Und dann gibt's noch eine Überraschung: Kultursenator Klaus Lederer (Linke) will das Millionengeschenk des Bundes für die Sanierung der Alten Münze in Berlin-Mitte nicht – und somit kein „House of Jazz“ am Molkenmarkt. Lederer sagt: „Wir werden das Geschenk wahrscheinlich nicht annehmen“. Im Haushaltsausschuss des Bundestages wurden im November überraschend 12,5 Millionen Euro für die Sanierung der Alten Münze bereitgestellt.

Hintergrund sind die Pläne des ehemaligen Kulturstaatssekretärs Tim Renner, dort ein „House of Jazz“ entstehen zu lassen. Der Musiker Till Brönner wollte einen Ort etablieren, an dem Stars der Jazz-Szene für Konzerte zusammenkommen, und talentierte Musiker in einer Akademie gefördert werden. Lederer sagte am Montag, stattdessen solle ein Konzeptverfahren über die Nutzung der Alten Münze entscheiden.

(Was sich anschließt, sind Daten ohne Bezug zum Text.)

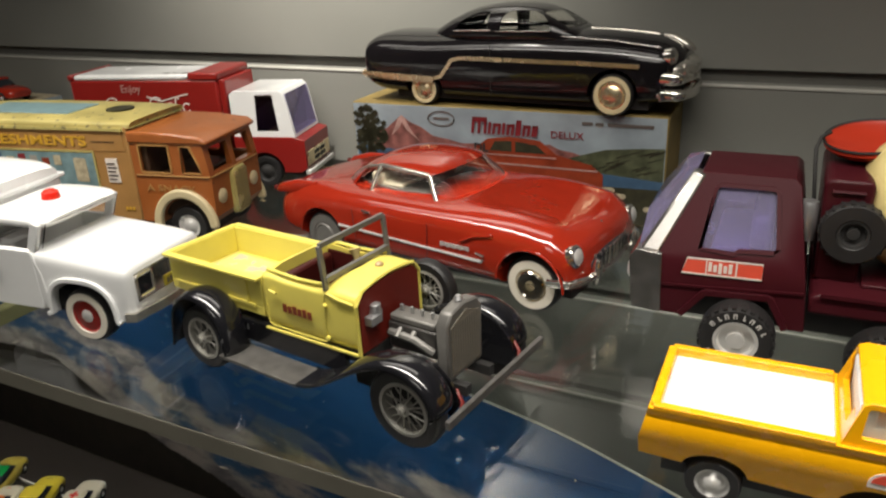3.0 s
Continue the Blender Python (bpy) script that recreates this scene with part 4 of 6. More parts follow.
# ---- boxed black sedan ----
def sedan_box():
    r = thing("toy_car_box", -0.1397, 0.5270, 0, 2.0, "worn printed cardboard box with a car and mountain picture", "box")
    L, H, D = 0.2590, 0.0835, 0.0640
    part("carton", box(0, L, 0, D, 0, H), "boxcard", r, bevel=0.0008)
    y = -0.0004
    part("front_print", box(0.0010, L - 0.0010, y - 0.0002, 0.0002, 0.0010, H - 0.0008), "boxblue", r, "pale sky print")
    def flat(pts, k):
        return prism(pts, y - 0.0003 - 0.00022 * k, y - 0.0001 - 0.00022 * k)
    rng = random.Random(4)
    part("mountain_print", flat([(0.010, 0.050), (0.024, 0.060), (0.032, 0.063), (0.046, 0.0745), (0.054, 0.0690), (0.064, 0.0655), (0.074, 0.0590), (0.088, 0.0570), (0.100, 0.0545), (0.125, 0.0560), (0.150, 0.0540), (0.172, 0.0585), (0.180, 0.0550), (0.19, 0.0535), (0.21, 0.048), (0.21, 0.03), (0.012, 0.03)], 0), "boxmount", r)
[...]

Manager von Till Brönner überrascht

Der Manager von Till Brönner, Pino Brönner, reagierte am Dienstagvormittag überrascht auf die Aussage Lederers. Man versuche seit Wochen, den Kultursenator zu erreichen, um mit ihm über das "House of Jazz" zu sprechen, habe sich nicht einmal zusammen an den Tisch gesetzt. Jetzt aus der Presse von einer Absage an die Pläne Brönners zu erfahren, sei verwunderlich.

Lederer hat auch eine Vision dafür, wie Veranstaltungen wie der Karneval der Kulturen mehr Planungssicherheit bekommen können. Er möchte, wie im Koalitionsvertrag vereinbart, einen ressortübergreifenden „Festivalfonds“ einrichten. „Das fände ich ziemlich toll“, so Lederer. Der Fonds könne aus Mitteln der City-Tax zum Beispiel auch der Art Week mehr Planungssicherheit geben. Katja Lucker vom Musicboard ruft dazu auf, den Blick nicht nur in die glorreiche Vergangenheit der Berliner Clubkultur zu richten, sondern auch in die Zukunft. Man müsse sich fragen: Wie soll Berlin sein – und wie auf gar keinen Fall. Und es ist ihr wichtig, bei der Kreativwirtschaft nicht nur auf die Ökonomisierung zu gucken. „So funktioniert eine coole Stadt nicht.“

Dass er einmal mit dem Kultursenator über Berlins Clubs sprechen würde – das hätte er vor 20 Jahren nicht für möglich gehalten, sagt Sascha Disselkamp am Ende. Aber mittlerweile ist schließlich auch das Berghain zur Hochkultur erklärt worden.